That’s a perfectly valid idea in theory, but in practice you’ll run into a few painful trade-offs, especially in multi-user environments. Trust me, I'm currently doing exactly that in our fairly limited exploration of how we can leverage local LLMs at work (SME).
Unless you have sufficient VRAM to keep all potential specialized models loaded simultaneously (which negates some of the "lightweight" benefit for the overall system), you'll be forced into model swapping. Constantly loading and unloading models to and from VRAM is a notoriously slow process.
If you have concurrent users with diverse needs (e.g., a developer requiring code generation and a marketing team member needing creative text), the system would have to swap models in and out if they can't co-exist in VRAM. This drastically increases latency before the selected model even begins processing the actual request.
The latency from model swapping directly translates to a poor user experience. Users, especially in an enterprise context, are unlikely to tolerate waiting for a minute or more just for the system to decide which model to use and then load it. This can quickly lead to dissatisfaction and abandonment.
This external routing mechanism is, in essence, an attempt to implement a sort of Mixture-of-Experts (MoE) architecture manually and at a much coarser grain. True MoE models (like the recently released Qwen3-30B-A3B, for instance) are designed from the ground up to handle this routing internally, often with shared parameter components and highly optimized switching mechanisms that minimize latency and resource contention.
To mitigate the latency from swapping, you'd be pressured to provision significantly more GPU resources (more cards, more VRAM) to keep a larger pool of specialized models active. This increases costs and complexity, potentially outweighing the benefits of specialization if a sufficiently capable generalist model (or a true MoE) could handle the workload with fewer resources. And a lot of those additional resources would likely sit idle for most of the time, too.
Have you looked into semantic router?
It will be a faster way to look up the right model for the right task.
I agree that using a llm for routing is not good, takes money, takes time, and can often take the wrong route.
Semantic router is on my radar, but I haven't had a good look at it yet. The primary bottleneck in our current setup, isn't really the routing decision time. The lightweight LLM I chose (Gemma3 4B) handles the task identification fairly well in terms of both speed and accuracy from what I've found.
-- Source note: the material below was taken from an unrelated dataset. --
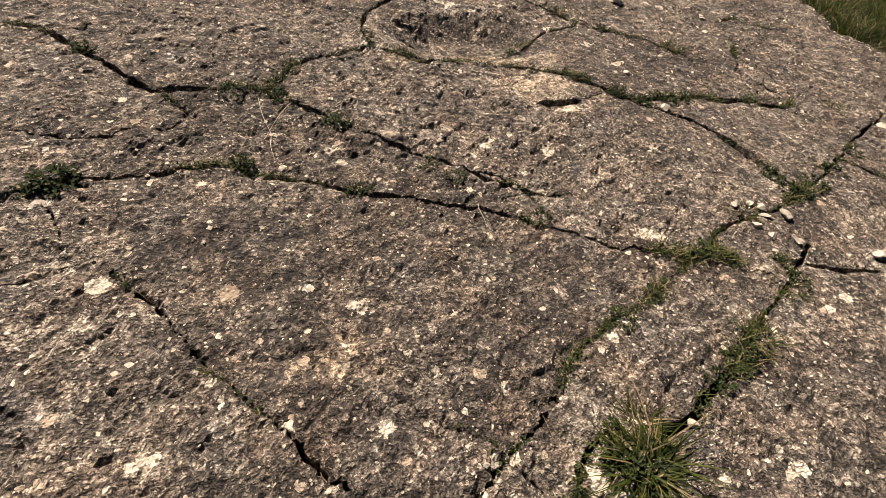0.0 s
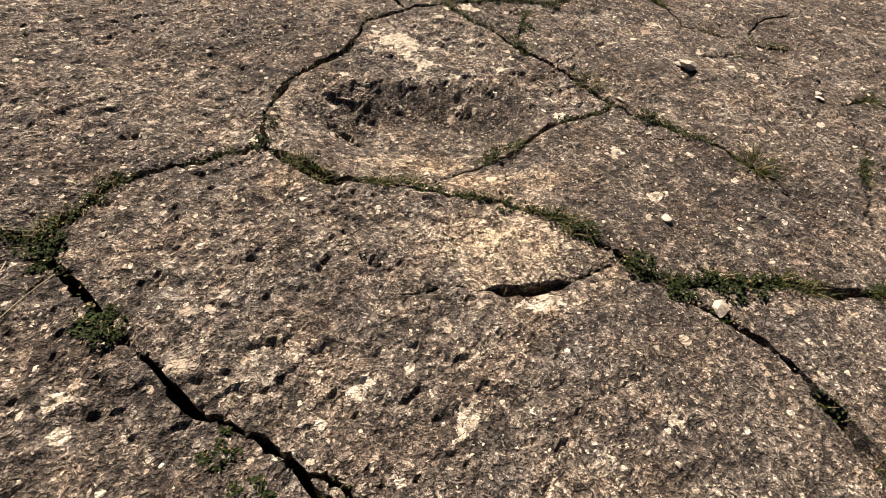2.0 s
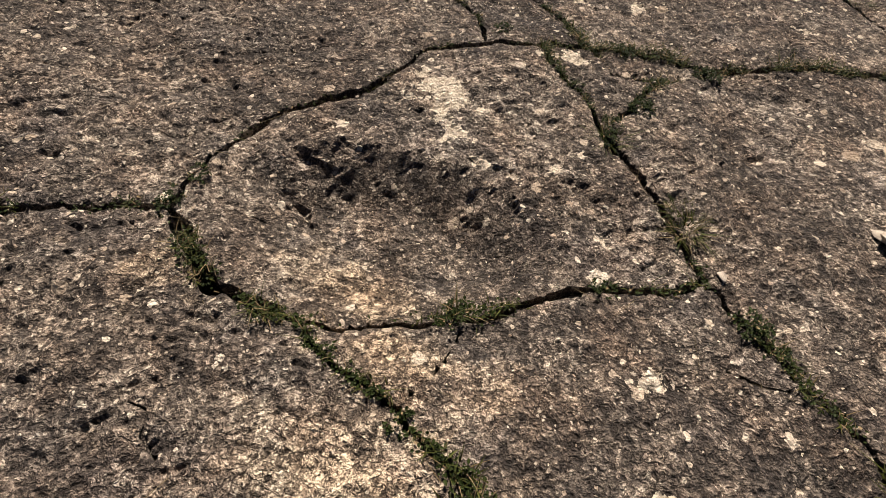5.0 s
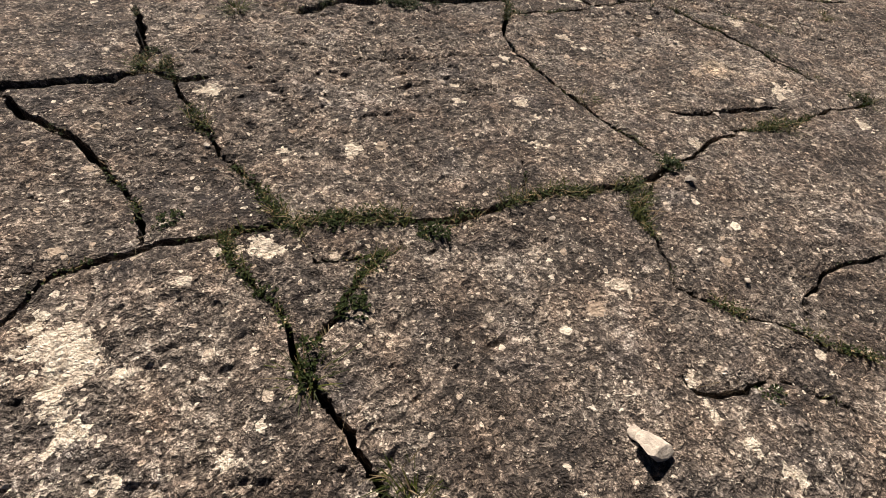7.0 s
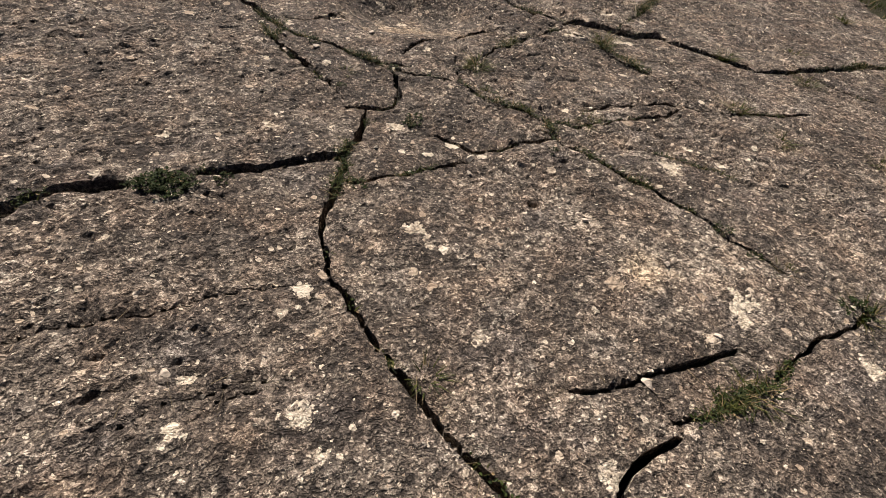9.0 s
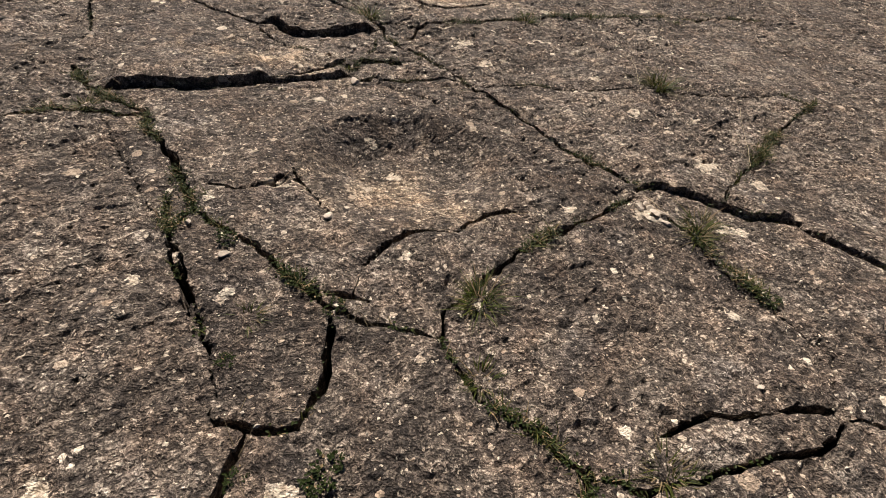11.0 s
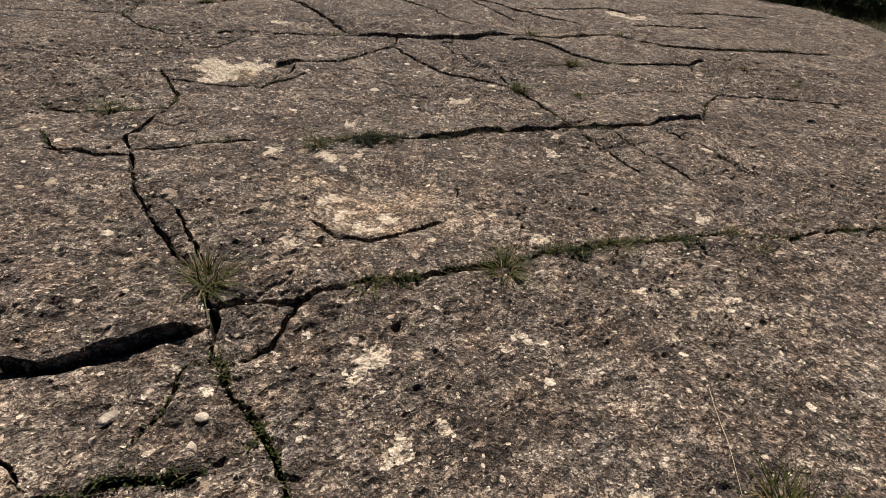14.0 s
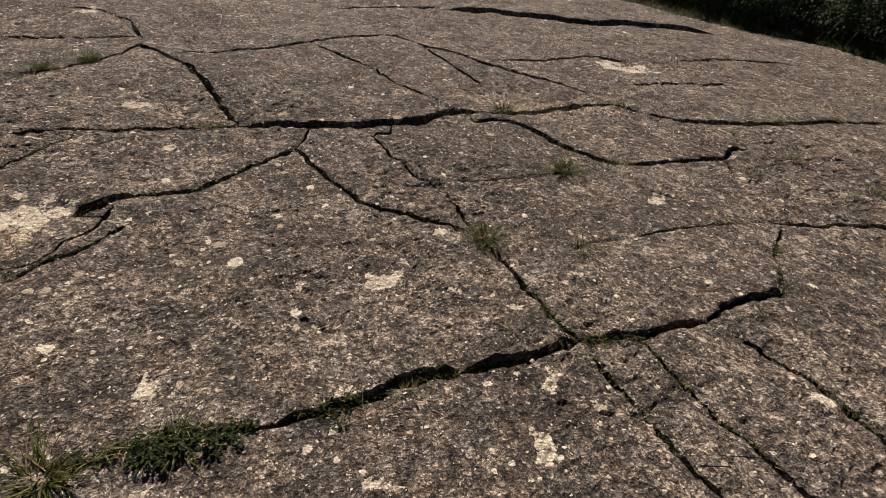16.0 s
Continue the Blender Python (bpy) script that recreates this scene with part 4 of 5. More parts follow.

For some context: this is a fairly limited exploratory deployment which runs alongside other priority projects for me, so I'm not too obsessed with optimizing the decision-making time. Those three seconds are relatively minor when compared with the 20–60 seconds it takes to unload the old and load a new model.
I can see semantic router being really useful in scenarios built around commercial, API-accessed models, though. There, it could yield significant cost savings by, for example, intelligently directing simpler queries to a less capable but cheaper model instead of the latest and greatest (and likely significantly more expensive) model users might feel drawn to. You're basically burning money if you let your employees use Claude 3.7 to format a .csv file.
Good idea. Then you could place another lighter-weight model in front of THAT, to figure out which model to use in order to find out which model to use.
My guess is that this is basically what AI providers are slowly moving to. And this is what models seem to be doing underneath the surface as well now with Mixture of Experts (MoE).
I mean, the general purpose models already do this in a way, routing to a selected expert. It's a pretty fundamental concept for ensemble learning, which is what MOE experts are, effectively.
I don't see any reason you couldn't stack more layers of routing in front, to select the model. However, this starts to seem inefficient.
I think the optimal solution will eventually be companies training and publishing hyper-focused expert models, that are designed to be used with other models and a router.
Then interface vendors can purchase different experts and assemble the models themselves, like how a phone manufacter purchases parts from many suppliers, even their compeditors, in order to create the best final product. The bigger players (e.g. Apple for this analogy) might make more parts in house, but even the latest iPhone still has Samsung chips in it in teardowns.